What you need to do: Read through the records below and copy each line that uses the word "label".

Stored rows:
——

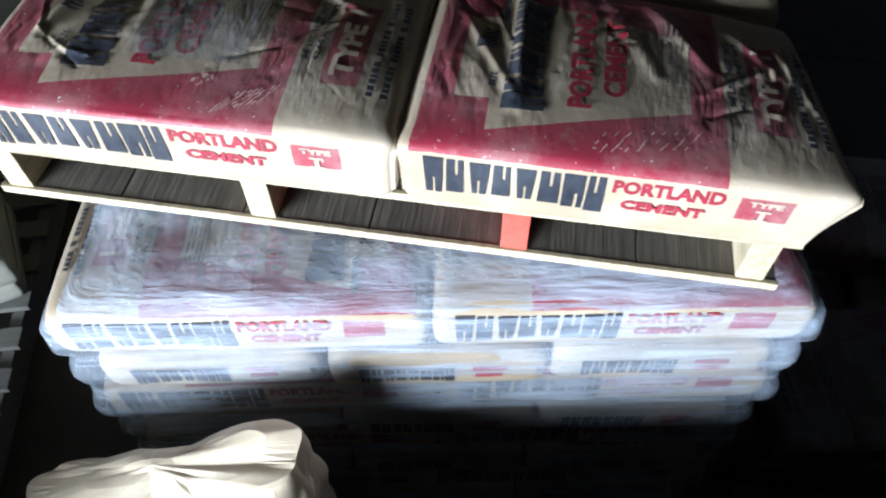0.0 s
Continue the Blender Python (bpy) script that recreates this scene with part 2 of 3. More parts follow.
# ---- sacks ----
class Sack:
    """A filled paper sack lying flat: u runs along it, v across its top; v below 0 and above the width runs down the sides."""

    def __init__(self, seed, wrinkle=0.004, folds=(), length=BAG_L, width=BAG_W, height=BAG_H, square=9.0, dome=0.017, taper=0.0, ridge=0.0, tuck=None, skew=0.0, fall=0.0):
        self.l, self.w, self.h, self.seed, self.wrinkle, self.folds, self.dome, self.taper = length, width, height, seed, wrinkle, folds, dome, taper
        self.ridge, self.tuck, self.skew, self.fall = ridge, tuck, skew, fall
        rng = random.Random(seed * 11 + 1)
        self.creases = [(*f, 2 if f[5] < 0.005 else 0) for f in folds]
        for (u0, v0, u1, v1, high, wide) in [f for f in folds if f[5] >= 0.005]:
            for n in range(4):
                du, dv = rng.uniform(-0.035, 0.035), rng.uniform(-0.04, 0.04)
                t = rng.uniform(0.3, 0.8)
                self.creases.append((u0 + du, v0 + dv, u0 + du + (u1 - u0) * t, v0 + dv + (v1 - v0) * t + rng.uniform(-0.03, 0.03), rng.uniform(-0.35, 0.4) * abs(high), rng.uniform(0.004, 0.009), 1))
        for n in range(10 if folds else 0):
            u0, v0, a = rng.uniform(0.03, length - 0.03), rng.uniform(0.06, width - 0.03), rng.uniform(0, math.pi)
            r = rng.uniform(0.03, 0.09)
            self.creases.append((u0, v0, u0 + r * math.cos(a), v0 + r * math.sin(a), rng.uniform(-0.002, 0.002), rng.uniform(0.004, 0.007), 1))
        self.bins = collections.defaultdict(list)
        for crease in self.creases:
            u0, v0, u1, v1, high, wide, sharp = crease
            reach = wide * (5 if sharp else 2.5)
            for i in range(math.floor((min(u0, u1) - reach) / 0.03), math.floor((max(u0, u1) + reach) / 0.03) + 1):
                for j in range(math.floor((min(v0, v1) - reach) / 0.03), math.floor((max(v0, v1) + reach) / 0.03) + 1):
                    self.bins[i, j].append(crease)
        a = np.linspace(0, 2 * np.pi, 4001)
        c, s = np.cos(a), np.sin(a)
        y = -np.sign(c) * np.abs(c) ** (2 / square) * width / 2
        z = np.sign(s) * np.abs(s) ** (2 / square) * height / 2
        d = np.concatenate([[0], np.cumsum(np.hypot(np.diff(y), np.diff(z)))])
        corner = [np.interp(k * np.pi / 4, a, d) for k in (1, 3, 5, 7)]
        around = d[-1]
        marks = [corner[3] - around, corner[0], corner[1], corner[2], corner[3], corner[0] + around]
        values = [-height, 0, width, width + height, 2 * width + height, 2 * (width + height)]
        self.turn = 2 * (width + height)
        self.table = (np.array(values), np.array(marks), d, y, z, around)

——

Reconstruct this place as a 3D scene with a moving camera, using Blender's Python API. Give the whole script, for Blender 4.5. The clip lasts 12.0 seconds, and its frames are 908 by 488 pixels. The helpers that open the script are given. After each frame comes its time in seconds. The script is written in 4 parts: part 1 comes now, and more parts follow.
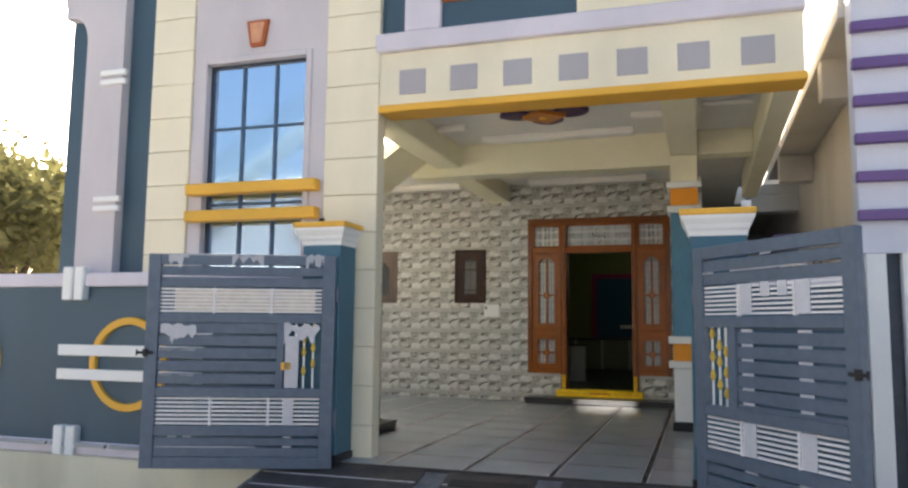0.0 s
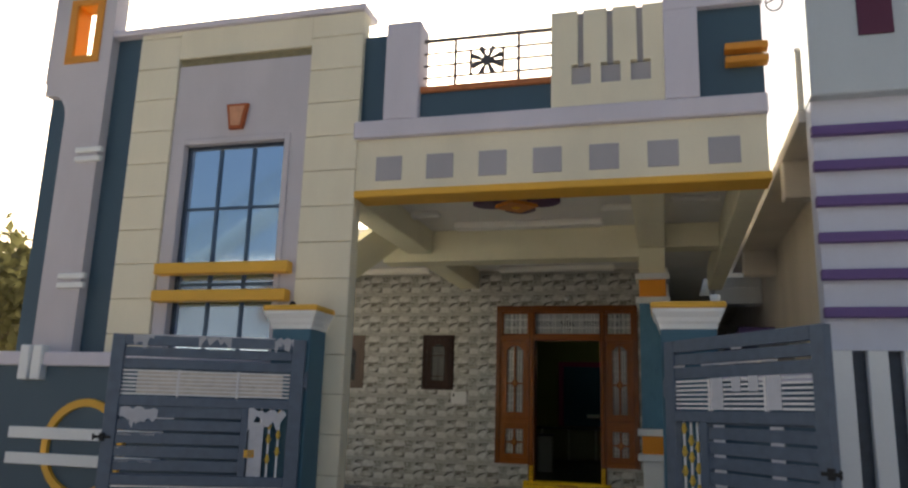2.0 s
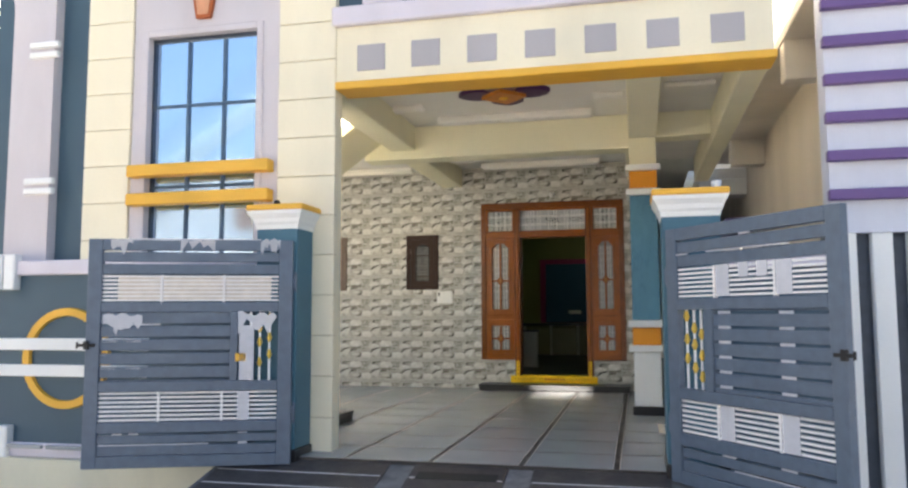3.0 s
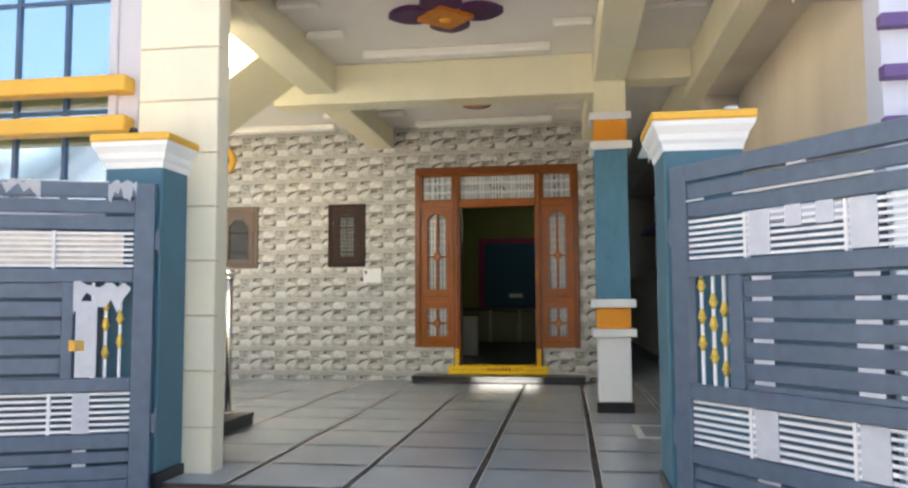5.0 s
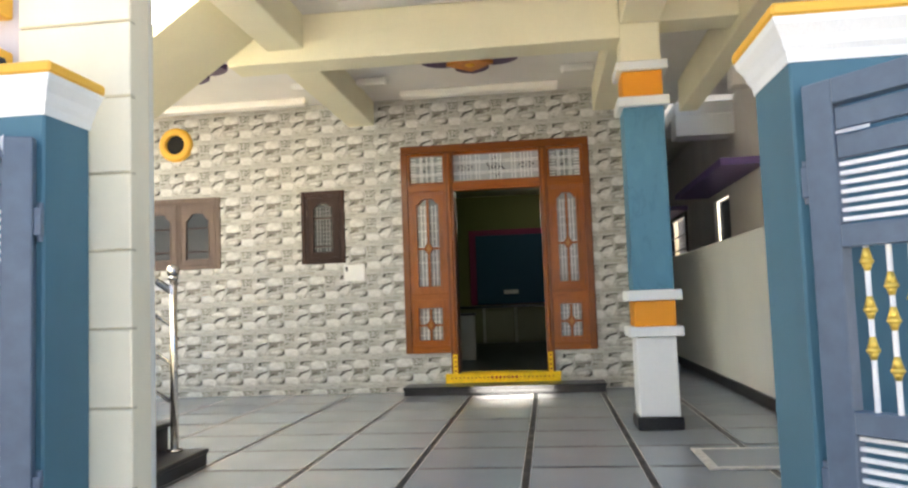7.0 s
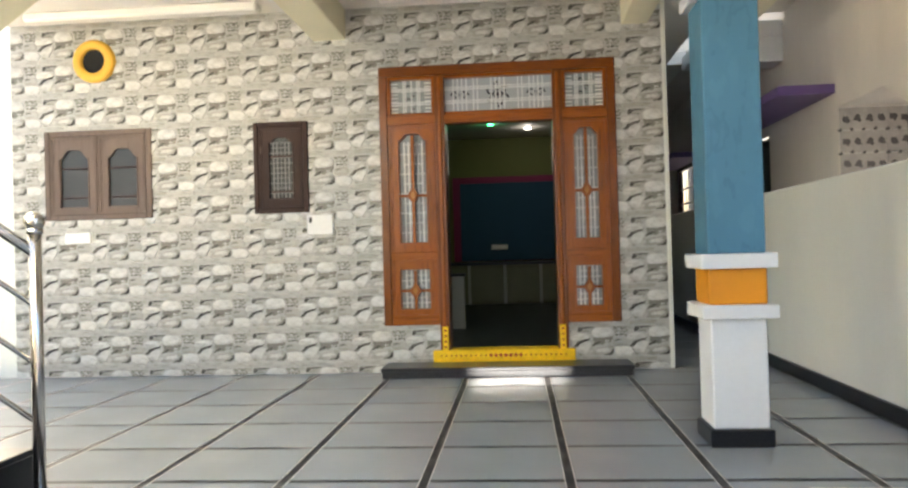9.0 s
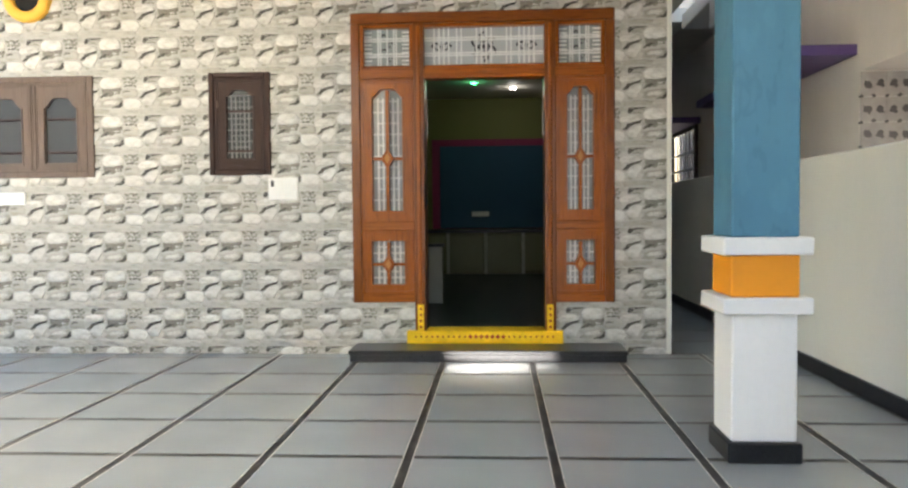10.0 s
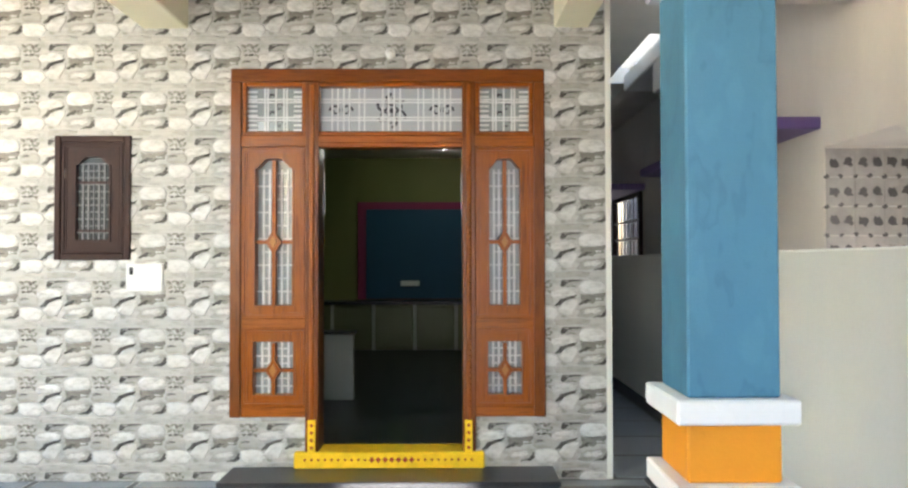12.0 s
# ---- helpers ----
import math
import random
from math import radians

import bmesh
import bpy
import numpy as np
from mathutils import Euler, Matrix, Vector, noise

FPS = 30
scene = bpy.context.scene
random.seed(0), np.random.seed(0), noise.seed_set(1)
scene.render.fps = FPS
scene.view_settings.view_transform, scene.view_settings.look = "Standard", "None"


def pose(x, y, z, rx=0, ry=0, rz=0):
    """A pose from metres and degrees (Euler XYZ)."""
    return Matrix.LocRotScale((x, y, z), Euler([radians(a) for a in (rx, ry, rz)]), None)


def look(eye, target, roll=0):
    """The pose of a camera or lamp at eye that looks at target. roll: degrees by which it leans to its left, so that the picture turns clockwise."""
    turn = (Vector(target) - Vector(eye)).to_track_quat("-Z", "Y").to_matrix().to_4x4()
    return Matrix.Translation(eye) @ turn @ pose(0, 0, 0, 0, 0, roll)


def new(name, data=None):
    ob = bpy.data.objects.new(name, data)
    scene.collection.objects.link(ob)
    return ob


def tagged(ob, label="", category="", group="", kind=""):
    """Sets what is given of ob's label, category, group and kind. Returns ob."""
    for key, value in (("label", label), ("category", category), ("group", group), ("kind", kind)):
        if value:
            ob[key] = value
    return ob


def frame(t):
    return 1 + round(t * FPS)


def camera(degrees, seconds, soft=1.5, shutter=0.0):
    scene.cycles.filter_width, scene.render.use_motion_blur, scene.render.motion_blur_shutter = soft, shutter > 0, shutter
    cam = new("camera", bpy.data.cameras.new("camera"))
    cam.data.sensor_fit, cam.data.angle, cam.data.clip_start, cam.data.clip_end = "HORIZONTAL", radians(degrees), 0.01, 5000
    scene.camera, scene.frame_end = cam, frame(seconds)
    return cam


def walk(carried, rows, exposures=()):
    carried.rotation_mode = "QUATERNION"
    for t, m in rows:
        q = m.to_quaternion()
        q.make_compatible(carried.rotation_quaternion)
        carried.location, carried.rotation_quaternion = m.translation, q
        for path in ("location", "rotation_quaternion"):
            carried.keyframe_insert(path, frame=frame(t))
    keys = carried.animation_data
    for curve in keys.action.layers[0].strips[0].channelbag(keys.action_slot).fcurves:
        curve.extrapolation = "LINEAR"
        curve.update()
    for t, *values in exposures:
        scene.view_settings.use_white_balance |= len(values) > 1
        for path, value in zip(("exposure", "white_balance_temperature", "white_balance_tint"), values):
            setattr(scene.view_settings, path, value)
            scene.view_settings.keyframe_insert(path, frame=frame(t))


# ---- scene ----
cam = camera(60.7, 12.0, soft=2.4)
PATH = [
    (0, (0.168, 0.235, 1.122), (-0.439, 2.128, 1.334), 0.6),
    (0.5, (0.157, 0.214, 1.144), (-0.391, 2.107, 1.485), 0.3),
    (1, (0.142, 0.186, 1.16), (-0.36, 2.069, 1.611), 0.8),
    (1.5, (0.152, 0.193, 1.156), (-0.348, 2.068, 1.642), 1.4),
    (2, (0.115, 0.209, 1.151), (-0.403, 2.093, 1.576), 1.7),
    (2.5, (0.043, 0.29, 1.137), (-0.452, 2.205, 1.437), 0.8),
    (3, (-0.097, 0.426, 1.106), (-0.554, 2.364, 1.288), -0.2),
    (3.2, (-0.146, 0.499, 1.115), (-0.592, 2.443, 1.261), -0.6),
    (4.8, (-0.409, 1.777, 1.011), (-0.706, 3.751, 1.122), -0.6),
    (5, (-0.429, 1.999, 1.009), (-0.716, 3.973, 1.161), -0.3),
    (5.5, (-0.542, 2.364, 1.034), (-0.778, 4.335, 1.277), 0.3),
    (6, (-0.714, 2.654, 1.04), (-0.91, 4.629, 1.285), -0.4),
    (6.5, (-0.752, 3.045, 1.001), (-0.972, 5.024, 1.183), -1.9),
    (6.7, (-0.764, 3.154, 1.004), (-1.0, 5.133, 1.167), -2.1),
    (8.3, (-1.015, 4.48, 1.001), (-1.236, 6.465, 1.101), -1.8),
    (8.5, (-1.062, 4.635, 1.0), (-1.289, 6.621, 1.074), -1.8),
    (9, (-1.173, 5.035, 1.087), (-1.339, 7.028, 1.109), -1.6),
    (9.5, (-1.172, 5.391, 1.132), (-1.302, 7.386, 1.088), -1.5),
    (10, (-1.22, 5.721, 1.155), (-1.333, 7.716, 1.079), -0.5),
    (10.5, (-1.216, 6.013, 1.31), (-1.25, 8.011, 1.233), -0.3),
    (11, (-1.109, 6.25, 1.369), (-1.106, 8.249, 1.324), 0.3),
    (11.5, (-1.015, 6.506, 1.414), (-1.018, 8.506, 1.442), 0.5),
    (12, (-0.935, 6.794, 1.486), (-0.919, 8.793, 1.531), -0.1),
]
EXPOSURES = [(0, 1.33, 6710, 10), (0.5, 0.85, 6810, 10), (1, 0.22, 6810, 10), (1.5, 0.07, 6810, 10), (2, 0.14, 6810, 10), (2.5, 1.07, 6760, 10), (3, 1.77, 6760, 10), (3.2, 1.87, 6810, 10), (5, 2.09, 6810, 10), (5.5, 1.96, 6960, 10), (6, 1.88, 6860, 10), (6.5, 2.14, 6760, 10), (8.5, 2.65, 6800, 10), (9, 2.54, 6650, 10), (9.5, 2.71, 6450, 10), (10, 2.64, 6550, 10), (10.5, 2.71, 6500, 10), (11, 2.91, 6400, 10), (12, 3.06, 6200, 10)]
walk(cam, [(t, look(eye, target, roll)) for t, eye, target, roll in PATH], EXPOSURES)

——

Correct response:
def tagged(ob, label="", category="", group="", kind=""):
    """Sets what is given of ob's label, category, group and kind. Returns ob."""
    for key, value in (("label", label), ("category", category), ("group", group), ("kind", kind)):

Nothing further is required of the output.